Reinforcement Learning
RL-based NAS models architecture generation as a sequential decision problem.
- an RNN controller samples an architecture token by token
- the sampled child model is trained and evaluated
- the validation accuracy becomes the reward
- policy-gradient updates improve the controller
This was a major early NAS idea, but it is costly because many child networks must be trained.
Differentiable Search
The key DARTS-style trick is to relax a discrete operator choice into a soft weighted mixture:
\[ \bar o(x) = \sum_i \frac{\exp(\alpha_i)}{\sum_j \exp(\alpha_j)} o_i(x). \]
Now the architecture parameters \(\alpha_i\) are differentiable, so gradient descent can optimize them directly.
This reduces search cost dramatically. It also makes it possible to include hardware-aware penalties, such as expected latency:
\[ \mathcal{L}_{\text{total}} = \mathcal{L}_{\text{task}} + \lambda F(\alpha,\beta,\dots), \]

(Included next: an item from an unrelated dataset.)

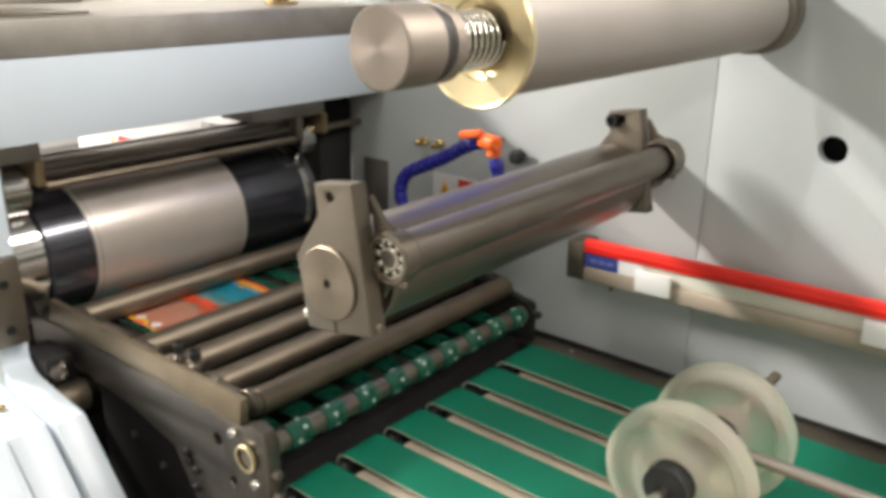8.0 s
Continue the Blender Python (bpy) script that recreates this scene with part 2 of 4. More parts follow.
for tx, ty, w in TUBES:
    lt = thing("ceiling_light", (tx, ty, CEILING), "white tube light fixed under the ceiling", "lamp", "ceiling lights")
    part("housing", box(tx - 0.12, tx + 0.12, ty - 1.2, ty + 1.2, CEILING - 0.1, CEILING, 0.01), WHITE_PAINT, lt)
    part("tube", rod(tx, CEILING - 0.13, 0.025, ty - 1.18, ty + 1.18), TUBE, lt, "lit white tube")

# ---- machine side wall ----
WY = 0.948
SEAM = -0.182
w1 = thing("side_panel", (-0.5, WY, 0.0), "grey enamelled steel side panel of the machine", "panel", "side panels", "structure")
part("sheet", plate([(-0.827, 0.0), (SEAM - 0.0004, 0.0), (SEAM - 0.0004, 1.75), (-0.827, 1.75)], WY, WY + 0.02, bev=0.0015), WALL_PAINT, w1)
w2 = thing("side_panel", (0.3, WY, 0.0), "grey enamelled steel side panel with a round hole", "panel", "side panels", "structure")
part("sheet", plate([(SEAM + 0.0004, 0.0), (1.3, 0.0), (1.3, 1.75), (SEAM + 0.0004, 1.75)], WY, WY + 0.02, [circle(-0.037, 1.147, 0.0165, 32)], bev=0.0008), WALL_PAINT, w2)
part("hole_backing", box(-0.08, 0.005, WY + 0.05, WY + 0.055, 1.10, 1.19, 0), BLACK, w2, "dark space behind the hole")
solid("panel_backing", box(-0.83, 1.3, WY + 0.06, WY + 0.08, 0.0, 1.74, 0), BLACK, "black inner frame behind the side panels", "panel", kind="structure")
rear = thing("rear_cover", (-1.5, 1.0, 0.0), "off-white sheet steel cover behind the print unit", "panel", kind="structure")
part("sheet", box(-1.9, -1.336, 0.99, 1.01, 0.85, 1.8, 0.002), WHITE_PAINT, rear)
part("sheet", box(-1.334, -0.84, 0.97, 0.99, 1.02, 1.8, 0.002), WHITE_PAINT, rear)
part("rib", box(-1.34, -1.33, 0.965, 0.99, 1.02, 1.8, 0.002), WHITE_PAINT, rear)

# ---- print unit: top plate, beam, post ----
BX = -0.7465
tp = thing("top_plate", (-0.95, 0.6, 1.238), "thick oiled steel plate on top of the print unit", "plate")
part("slab", box(-1.30, BX, 0.284, 0.946, 1.2395, 1.281, 0.0015), TOP_STEEL, tp)
part("guide_bar", box(-1.20, -1.08, 0.30, 0.62, 1.2815, 1.293, 0.002), TOP_STEEL, tp, "flat steel guide bar")
part("guide_bar", box(-1.24, -1.16, 0.50, 0.72, 1.2815, 1.296, 0.002), TOP_STEEL, tp, "flat steel guide bar")
part("wear_strip", box(-0.93, -0.80, 0.30, 0.48, 1.2815, 1.2845, 0.001), PLATE_STEEL, tp)
bm_cover = thing("beam_cover", (-0.77, 0.63, 1.14), "pale blue enamelled cover of the cross beam", "cover")
part("face", box(-0.7495, BX, 0.3255, 0.947, 1.1425, 1.2385, 0.001), BLUE_PAINT, bm_cover)
part("underside", box(-0.80, -0.7497, 0.3255, 0.947, 1.1430, 1.1455, 0.0006), BLUE_PAINT, bm_cover)
part("beam", box(-0.80, -0.7497, 0.3255, 0.947, 1.1460, 1.2385, 0.001), DARK_STEEL, bm_cover, "dark steel cross beam")

slab_outline = [(-0.850, 1.2385), (BX, 1.2385), (BX, 0.905), (-0.747, 0.886), (-0.733, 0.872), (-0.715, 0.867), (-0.625, 0.856), (-0.30, 0.50), (-0.30, 0.0), (-0.95, 0.0), (-0.95, 0.80), (-0.850, 0.87)]
sf = thing("side_frame", (-0.8, 0.305, 0.0), "pale blue enamelled side frame of the print unit", "machine frame")
part("plate", plate(slab_outline, 0.2895, 0.3235, bev=0.0015), BLUE_PAINT, sf)
CREAM_PAINT = surface("cream_enamel", (0.60, 0.595, 0.54), 0.42, vary=0.05, scale=4, grain=500, bump=0.04)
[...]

where \(F\) is a latency predictor or lookup-table estimate. After optimization, the relaxed architecture is discretized by keeping the strongest operation on each edge.
Evolutionary Search
Evolutionary search treats architectures like a population:
- encode each architecture
- evaluate its fitness under accuracy and hardware constraints
- create offspring by crossover and mutation
- keep the stronger candidates and discard the weaker ones
This method is intuitive and hardware-friendly because it can optimize directly for black-box objectives such as measured latency, though it can still require many evaluations.
The slide below summarizes the broader NAS picture in the lecture:

Interpretation
- the search space decides what kinds of efficient models are even possible
- the search strategy decides how much compute we spend to find one
- hardware-aware NAS works only when both are designed together
The lecture’s main message is that efficient AI is not just about pruning or quantizing an existing model. Sometimes the architecture itself should be treated as a variable, and the search must be guided by both learning performance and deployment constraints.